A quick summary of how the exercise is performed…
1)      Load up an exercise with a heavier amount than normal.
2)      Move the weight, with or without assistance, into the position where your strength is greatest.
3)      Hold it as long as you possibly can  – the more weight you use, the shorter that time frame will be, and heavier is better for strength development… Both John Little and his colleague Pete Sisco recommend using a weight that causes you to reach failure in just 5 seconds.
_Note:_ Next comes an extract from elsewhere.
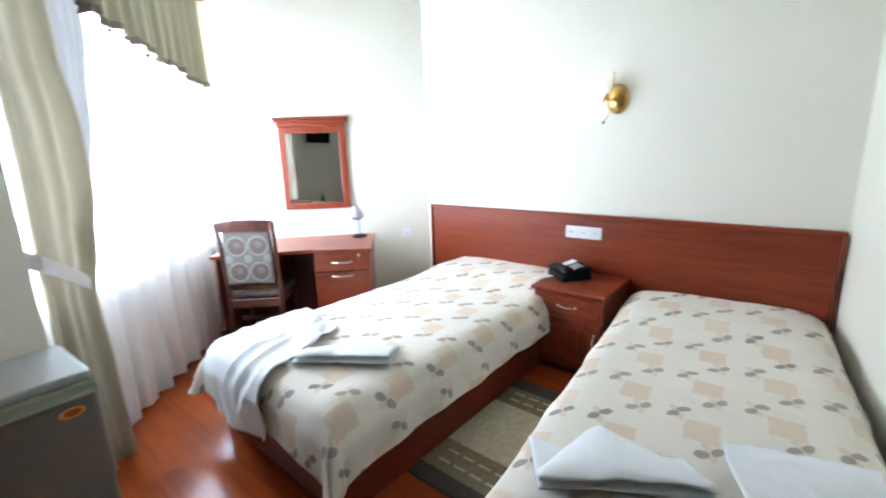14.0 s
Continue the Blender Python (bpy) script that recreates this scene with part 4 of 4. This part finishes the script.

A single set with 4-8 exercises once per week, with minimal rest in between exercises, makes for the exact kind of exercise I’m talking about – high-intensity with very short duration.  Efficient, safe, and very productive.  If you are looking at maximum reward with minimum time commitment and minimum drain on your health and vitality – in other words, the most sustainable and productive long-term exercise, the concepts in MAX Contraction, Pete Sisco’s Train Smart and similar exercise movements like Body By Science may be of great help to you.

Okay, gotta go now.  There’s cycling on tv.  So I must now spend another many hours watching something I don’t care about.  Hope it’s over before Dancing with the Stars begins.  Modern life is so time-consuming!